▶ [WHAT YOU ARE ASKED TO DO]: Reproduce every line of the material below, but drop the pictures.

Start of STORED DATA

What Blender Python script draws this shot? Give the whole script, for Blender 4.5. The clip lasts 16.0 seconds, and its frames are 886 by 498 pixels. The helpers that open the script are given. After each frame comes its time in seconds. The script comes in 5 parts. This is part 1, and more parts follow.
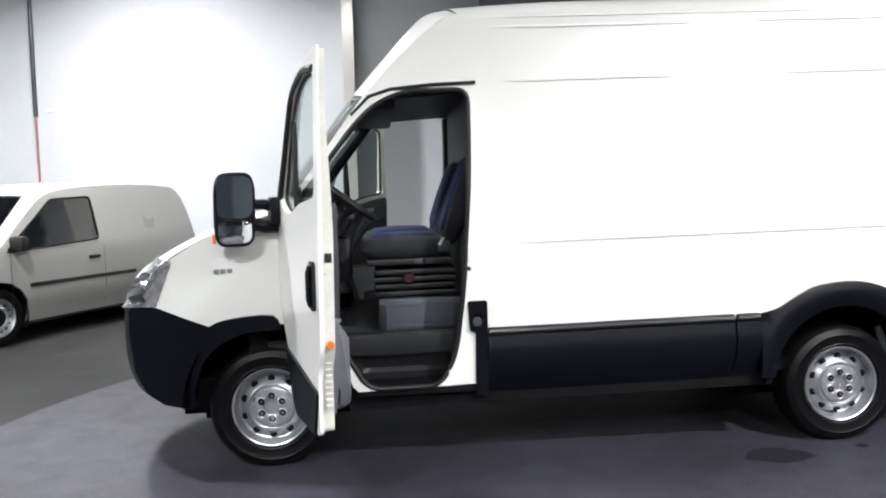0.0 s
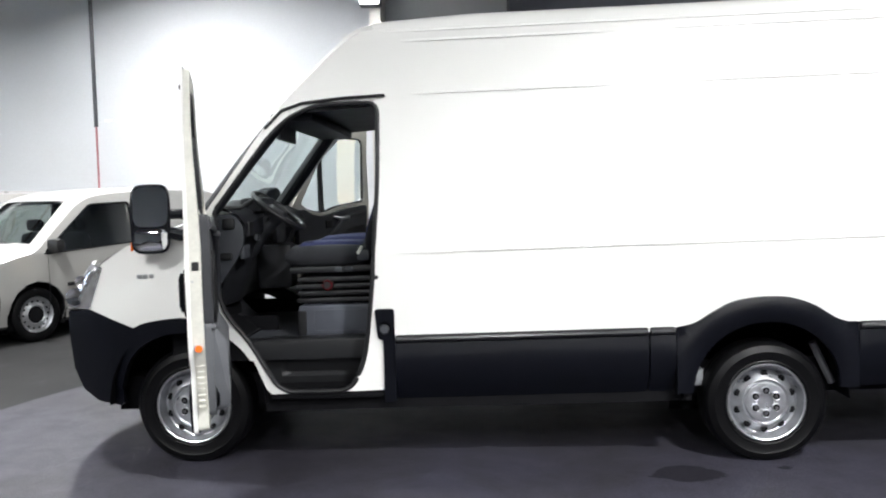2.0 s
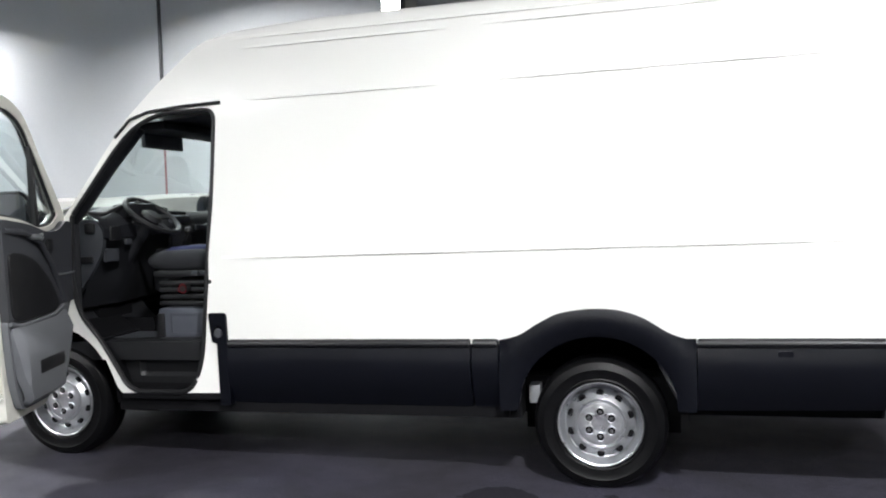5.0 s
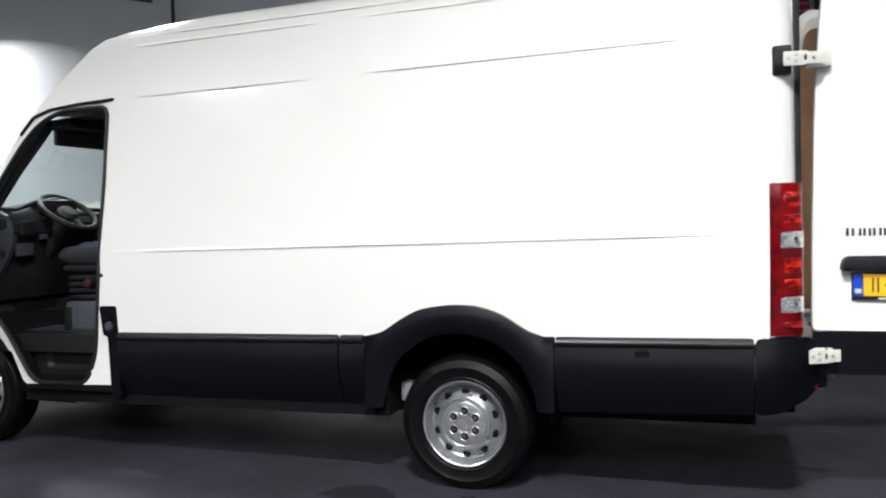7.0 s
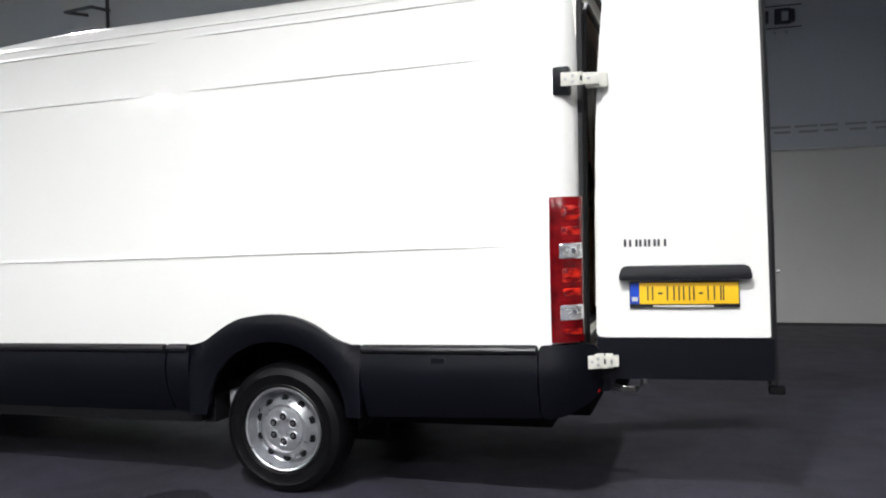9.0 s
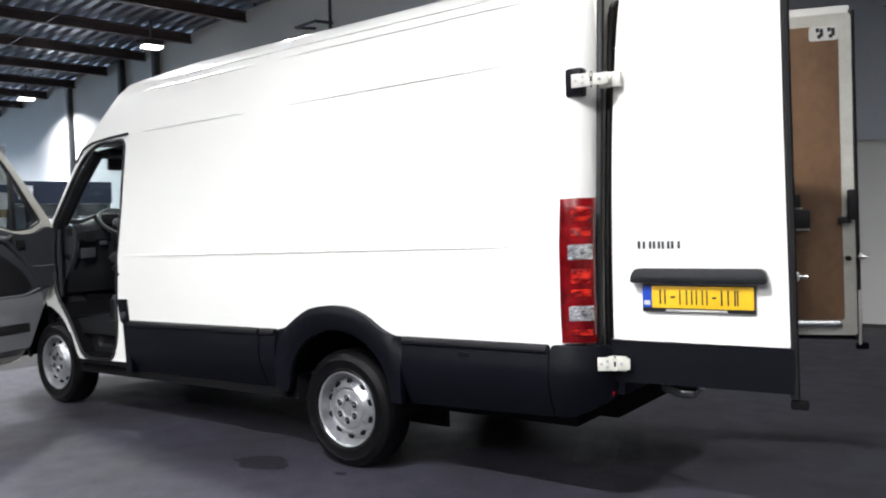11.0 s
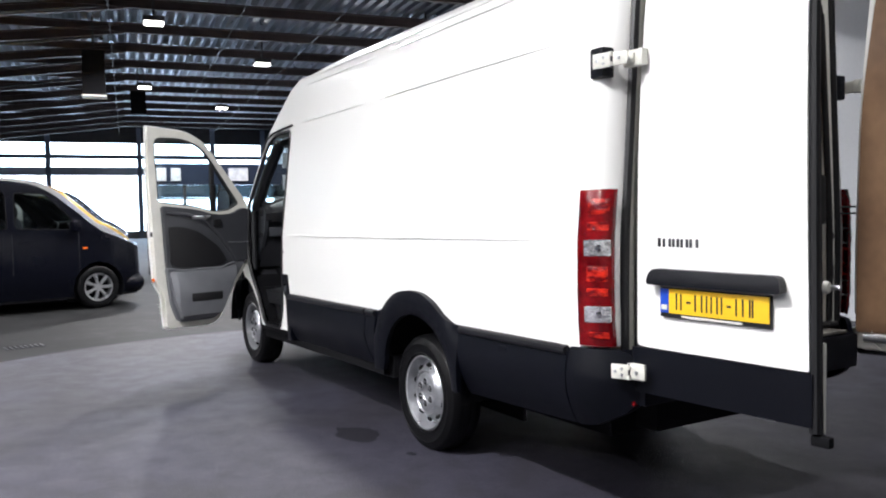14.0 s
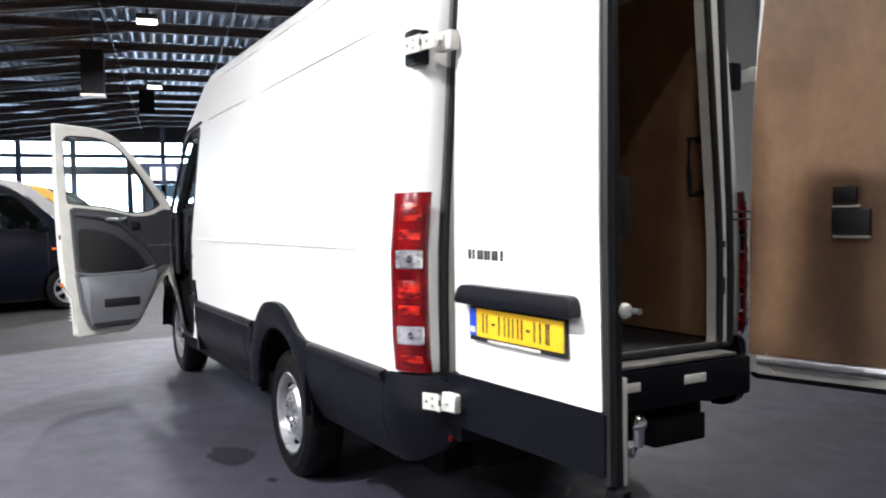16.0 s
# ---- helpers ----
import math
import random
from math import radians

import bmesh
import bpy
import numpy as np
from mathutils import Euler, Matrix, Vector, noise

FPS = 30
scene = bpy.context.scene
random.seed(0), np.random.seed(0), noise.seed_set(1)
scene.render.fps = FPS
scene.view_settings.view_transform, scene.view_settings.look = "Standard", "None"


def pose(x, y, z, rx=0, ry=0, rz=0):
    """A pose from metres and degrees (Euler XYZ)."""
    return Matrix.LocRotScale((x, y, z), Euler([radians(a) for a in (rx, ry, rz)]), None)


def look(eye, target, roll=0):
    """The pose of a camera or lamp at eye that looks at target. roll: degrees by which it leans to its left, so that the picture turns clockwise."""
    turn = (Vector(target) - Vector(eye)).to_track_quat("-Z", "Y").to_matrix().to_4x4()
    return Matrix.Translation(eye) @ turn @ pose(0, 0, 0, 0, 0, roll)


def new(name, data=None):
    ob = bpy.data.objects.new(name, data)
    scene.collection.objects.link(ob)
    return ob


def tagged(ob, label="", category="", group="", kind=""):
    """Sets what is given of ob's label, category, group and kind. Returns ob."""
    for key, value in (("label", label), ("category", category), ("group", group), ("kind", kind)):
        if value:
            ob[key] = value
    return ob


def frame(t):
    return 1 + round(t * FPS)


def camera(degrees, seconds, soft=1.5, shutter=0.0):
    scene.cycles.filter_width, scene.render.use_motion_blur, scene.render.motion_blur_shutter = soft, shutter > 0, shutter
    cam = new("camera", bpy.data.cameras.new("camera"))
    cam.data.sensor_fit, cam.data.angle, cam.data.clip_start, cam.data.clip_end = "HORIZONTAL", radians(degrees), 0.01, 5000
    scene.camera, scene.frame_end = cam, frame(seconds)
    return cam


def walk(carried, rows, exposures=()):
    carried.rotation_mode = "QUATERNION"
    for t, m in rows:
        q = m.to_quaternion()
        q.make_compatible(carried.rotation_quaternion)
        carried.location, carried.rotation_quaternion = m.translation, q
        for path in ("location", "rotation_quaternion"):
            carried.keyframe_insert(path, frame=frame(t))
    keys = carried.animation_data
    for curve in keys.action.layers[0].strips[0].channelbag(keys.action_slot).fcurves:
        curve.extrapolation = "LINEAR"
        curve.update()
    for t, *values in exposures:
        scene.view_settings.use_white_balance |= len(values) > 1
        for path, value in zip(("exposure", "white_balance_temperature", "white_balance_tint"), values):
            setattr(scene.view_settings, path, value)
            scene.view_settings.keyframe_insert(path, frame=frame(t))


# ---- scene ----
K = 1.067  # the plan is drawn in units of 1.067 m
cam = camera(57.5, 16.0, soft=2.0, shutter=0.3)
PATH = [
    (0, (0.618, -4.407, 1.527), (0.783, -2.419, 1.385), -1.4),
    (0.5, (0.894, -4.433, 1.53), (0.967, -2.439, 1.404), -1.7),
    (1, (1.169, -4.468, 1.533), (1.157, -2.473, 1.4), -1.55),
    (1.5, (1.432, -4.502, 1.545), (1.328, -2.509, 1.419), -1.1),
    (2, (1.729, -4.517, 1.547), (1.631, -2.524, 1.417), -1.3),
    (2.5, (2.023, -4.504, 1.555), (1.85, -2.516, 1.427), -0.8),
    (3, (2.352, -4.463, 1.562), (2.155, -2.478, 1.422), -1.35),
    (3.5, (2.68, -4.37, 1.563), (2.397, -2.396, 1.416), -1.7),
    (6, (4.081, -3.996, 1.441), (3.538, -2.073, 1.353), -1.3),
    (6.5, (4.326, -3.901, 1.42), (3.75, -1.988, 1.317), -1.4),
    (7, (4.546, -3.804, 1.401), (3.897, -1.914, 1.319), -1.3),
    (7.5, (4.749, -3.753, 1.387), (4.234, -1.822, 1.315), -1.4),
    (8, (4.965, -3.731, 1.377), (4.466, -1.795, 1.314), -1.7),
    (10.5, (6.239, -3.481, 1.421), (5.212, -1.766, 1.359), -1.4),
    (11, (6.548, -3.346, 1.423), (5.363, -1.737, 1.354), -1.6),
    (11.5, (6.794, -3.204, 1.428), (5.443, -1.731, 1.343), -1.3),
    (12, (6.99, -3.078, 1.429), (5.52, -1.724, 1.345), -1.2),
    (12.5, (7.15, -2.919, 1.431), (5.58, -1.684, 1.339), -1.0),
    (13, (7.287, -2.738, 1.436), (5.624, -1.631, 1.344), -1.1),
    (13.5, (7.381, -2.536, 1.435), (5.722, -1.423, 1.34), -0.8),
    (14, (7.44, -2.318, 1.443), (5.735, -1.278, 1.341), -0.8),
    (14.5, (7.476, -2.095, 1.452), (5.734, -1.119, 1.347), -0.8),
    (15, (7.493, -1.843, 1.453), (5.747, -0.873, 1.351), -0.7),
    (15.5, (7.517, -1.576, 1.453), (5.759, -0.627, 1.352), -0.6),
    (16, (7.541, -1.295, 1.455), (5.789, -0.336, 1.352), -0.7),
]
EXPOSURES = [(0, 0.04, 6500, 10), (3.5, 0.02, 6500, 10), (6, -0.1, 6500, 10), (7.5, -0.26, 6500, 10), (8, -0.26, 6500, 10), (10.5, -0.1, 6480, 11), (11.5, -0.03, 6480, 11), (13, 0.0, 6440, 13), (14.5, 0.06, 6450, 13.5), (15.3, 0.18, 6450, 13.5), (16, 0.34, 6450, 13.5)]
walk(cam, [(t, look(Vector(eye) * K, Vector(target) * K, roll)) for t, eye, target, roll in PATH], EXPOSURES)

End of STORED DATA

▶ [SOLUTION BELOW]:
What Blender Python script draws this shot? Give the whole script, for Blender 4.5. The clip lasts 16.0 seconds, and its frames are 886 by 498 pixels. The helpers that open the script are given. After each frame comes its time in seconds. The script comes in 5 parts. This is part 1, and more parts follow.
0.0 s
2.0 s
5.0 s
7.0 s
9.0 s
11.0 s
14.0 s
16.0 s
# ---- helpers ----
import math
import random
from math import radians

import bmesh
import bpy
import numpy as np
from mathutils import Euler, Matrix, Vector, noise

FPS = 30
scene = bpy.context.scene
random.seed(0), np.random.seed(0), noise.seed_set(1)
scene.render.fps = FPS
scene.view_settings.view_transform, scene.view_settings.look = "Standard", "None"


def pose(x, y, z, rx=0, ry=0, rz=0):
    """A pose from metres and degrees (Euler XYZ)."""
    return Matrix.LocRotScale((x, y, z), Euler([radians(a) for a in (rx, ry, rz)]), None)


def look(eye, target, roll=0):
    """The pose of a camera or lamp at eye that looks at target. roll: degrees by which it leans to its left, so that the picture turns clockwise."""
    turn = (Vector(target) - Vector(eye)).to_track_quat("-Z", "Y").to_matrix().to_4x4()
    return Matrix.Translation(eye) @ turn @ pose(0, 0, 0, 0, 0, roll)


def new(name, data=None):
    ob = bpy.data.objects.new(name, data)
    scene.collection.objects.link(ob)
    return ob


def tagged(ob, label="", category="", group="", kind=""):
    """Sets what is given of ob's label, category, group and kind. Returns ob."""
    for key, value in (("label", label), ("category", category), ("group", group), ("kind", kind)):
        if value:
            ob[key] = value
    return ob


def frame(t):
    return 1 + round(t * FPS)


def camera(degrees, seconds, soft=1.5, shutter=0.0):
    scene.cycles.filter_width, scene.render.use_motion_blur, scene.render.motion_blur_shutter = soft, shutter > 0, shutter
    cam = new("camera", bpy.data.cameras.new("camera"))
    cam.data.sensor_fit, cam.data.angle, cam.data.clip_start, cam.data.clip_end = "HORIZONTAL", radians(degrees), 0.01, 5000
    scene.camera, scene.frame_end = cam, frame(seconds)
    return cam


def walk(carried, rows, exposures=()):
    carried.rotation_mode = "QUATERNION"
    for t, m in rows:
        q = m.to_quaternion()
        q.make_compatible(carried.rotation_quaternion)
        carried.location, carried.rotation_quaternion = m.translation, q
        for path in ("location", "rotation_quaternion"):
            carried.keyframe_insert(path, frame=frame(t))
    keys = carried.animation_data
    for curve in keys.action.layers[0].strips[0].channelbag(keys.action_slot).fcurves:
        curve.extrapolation = "LINEAR"
        curve.update()
    for t, *values in exposures:
        scene.view_settings.use_white_balance |= len(values) > 1
        for path, value in zip(("exposure", "white_balance_temperature", "white_balance_tint"), values):
            setattr(scene.view_settings, path, value)
            scene.view_settings.keyframe_insert(path, frame=frame(t))


# ---- scene ----
K = 1.067  # the plan is drawn in units of 1.067 m
cam = camera(57.5, 16.0, soft=2.0, shutter=0.3)
PATH = [
    (0, (0.618, -4.407, 1.527), (0.783, -2.419, 1.385), -1.4),
    (0.5, (0.894, -4.433, 1.53), (0.967, -2.439, 1.404), -1.7),
    (1, (1.169, -4.468, 1.533), (1.157, -2.473, 1.4), -1.55),
    (1.5, (1.432, -4.502, 1.545), (1.328, -2.509, 1.419), -1.1),
    (2, (1.729, -4.517, 1.547), (1.631, -2.524, 1.417), -1.3),
    (2.5, (2.023, -4.504, 1.555), (1.85, -2.516, 1.427), -0.8),
    (3, (2.352, -4.463, 1.562), (2.155, -2.478, 1.422), -1.35),
    (3.5, (2.68, -4.37, 1.563), (2.397, -2.396, 1.416), -1.7),
    (6, (4.081, -3.996, 1.441), (3.538, -2.073, 1.353), -1.3),
    (6.5, (4.326, -3.901, 1.42), (3.75, -1.988, 1.317), -1.4),
    (7, (4.546, -3.804, 1.401), (3.897, -1.914, 1.319), -1.3),
    (7.5, (4.749, -3.753, 1.387), (4.234, -1.822, 1.315), -1.4),
    (8, (4.965, -3.731, 1.377), (4.466, -1.795, 1.314), -1.7),
    (10.5, (6.239, -3.481, 1.421), (5.212, -1.766, 1.359), -1.4),
    (11, (6.548, -3.346, 1.423), (5.363, -1.737, 1.354), -1.6),
    (11.5, (6.794, -3.204, 1.428), (5.443, -1.731, 1.343), -1.3),
    (12, (6.99, -3.078, 1.429), (5.52, -1.724, 1.345), -1.2),
    (12.5, (7.15, -2.919, 1.431), (5.58, -1.684, 1.339), -1.0),
    (13, (7.287, -2.738, 1.436), (5.624, -1.631, 1.344), -1.1),
    (13.5, (7.381, -2.536, 1.435), (5.722, -1.423, 1.34), -0.8),
    (14, (7.44, -2.318, 1.443), (5.735, -1.278, 1.341), -0.8),
    (14.5, (7.476, -2.095, 1.452), (5.734, -1.119, 1.347), -0.8),
    (15, (7.493, -1.843, 1.453), (5.747, -0.873, 1.351), -0.7),
    (15.5, (7.517, -1.576, 1.453), (5.759, -0.627, 1.352), -0.6),
    (16, (7.541, -1.295, 1.455), (5.789, -0.336, 1.352), -0.7),
]
EXPOSURES = [(0, 0.04, 6500, 10), (3.5, 0.02, 6500, 10), (6, -0.1, 6500, 10), (7.5, -0.26, 6500, 10), (8, -0.26, 6500, 10), (10.5, -0.1, 6480, 11), (11.5, -0.03, 6480, 11), (13, 0.0, 6440, 13), (14.5, 0.06, 6450, 13.5), (15.3, 0.18, 6450, 13.5), (16, 0.34, 6450, 13.5)]
walk(cam, [(t, look(Vector(eye) * K, Vector(target) * K, roll)) for t, eye, target, roll in PATH], EXPOSURES)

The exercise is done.